Micah Bemenderfer

September 16, 2022

Passage Read: 1 Corinthians 12-13
Meditation Verse: 13:11

Thought

Paul was an apostle, which he lists as the first among spiritual gifts. He didn't lay aside that gift as he grew in his understanding and practice of love, but neither did he promote his exercise of his gifts. As an apostle, he basically had all the gifts, including prophecy and tongues and healing, and he exercised all of them, but not to promote himself or his spirituality. He had visions and taught from those visions without always announcing that this was from a vision from God. He healed people, but it wasn't what he made his ministry out to be. He proclaimed Christ and those gifts served that purpose.

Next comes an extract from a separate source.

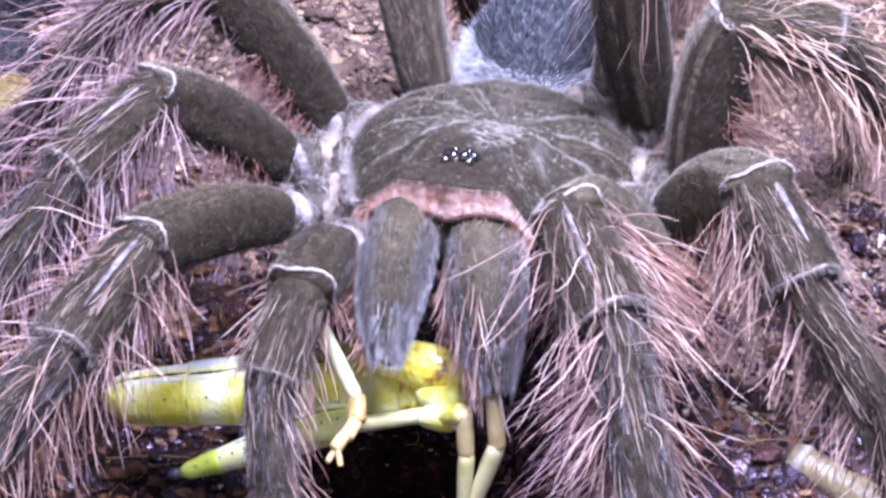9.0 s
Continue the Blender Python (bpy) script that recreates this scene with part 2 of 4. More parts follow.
class Limb:
    """A bowed, tapered limb of oval section between a and b."""

    def __init__(self, a, b, width, height, profile, bow=(0, 0, 0), up=(0, 0, 1), box=2.0, furrow=0.0, lip=0.0, hook=None):
        self.a, self.b, self.bow = np.array(a, float), np.array(b, float), np.array(bow, float)
        self.w, self.h, self.profile = width / 2, height / 2, np.array(profile, float)
        t = unit(self.b - self.a)
        self.side = unit(np.cross(t, up))
        self.upv = unit(np.cross(self.side, t))
        self.twist = float(RNG.uniform(0, 6.28))
        self.axis, self.length = t, np.linalg.norm(self.b - self.a)
        self.box, self.furrow, self.lip, self.hook = box, furrow, lip, t if hook is None else hook

    def place(self, u, phi, out=0.0):
        """phi 0 is the top, positive towards side."""
        u, phi = np.asarray(u, float), np.asarray(phi, float)
        c = self.a + np.multiply.outer(u, self.b - self.a) + np.multiply.outer(4 * u * (1 - u), self.bow)
        r = np.interp(u, self.profile[:, 0], self.profile[:, 1])
        s, h = np.sin(phi), np.cos(phi)
        c = c + (self.lip * np.clip((u - 0.7) / 0.3, 0, 1) ** 2 * np.maximum(h, -0.3))[..., None] * self.hook
        r = r * (np.abs(s) ** self.box + np.abs(h) ** self.box) ** (-1 / self.box)
        r = r * (1 + 0.022 * np.cos(3 * phi + self.twist) + 0.018 * np.cos(4 * phi + 2 * u + self.twist))
        r = r * (1 + self.furrow * np.cos(9 * phi + self.twist + 0.8 * u) * np.sin(np.pi * np.clip(u, 0, 1)))
        return c + (r * (self.w + out) * s)[..., None] * self.side + (r * (self.h + out) * h)[..., None] * self.upv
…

He cared about people everywhere and the gifts helped him do that, but his ministry wasn't characterized by his gifts, but by his proclamation of the Gospel and advancing it beyond its present borders.

Application

This passage doesn't say that gifts crease when love comes (and it certainly says nothing about them ceasing with the completion of Scripture), but it does imply that as love comes, we stop being consumed by the display of our spiritual gift. A child is excited about every new toy and plays with it constantly, until something new comes along. When spiritual gifts come, we naturally have a tendency to be consumed by their expression, but when we get used to them and grow in love, so that we're more concerned about helping people than about displaying our gift, the gift doesn't cease, but it becomes subservient to our actual mission rather than being center stage, as if it were the primary mission. Maturity moves the gift into its proper place and puts it in its proper perspective. Love guiding and controlling all is the mark of maturity, not an ender of gifts, but the power that puts them in the place they were meant to be.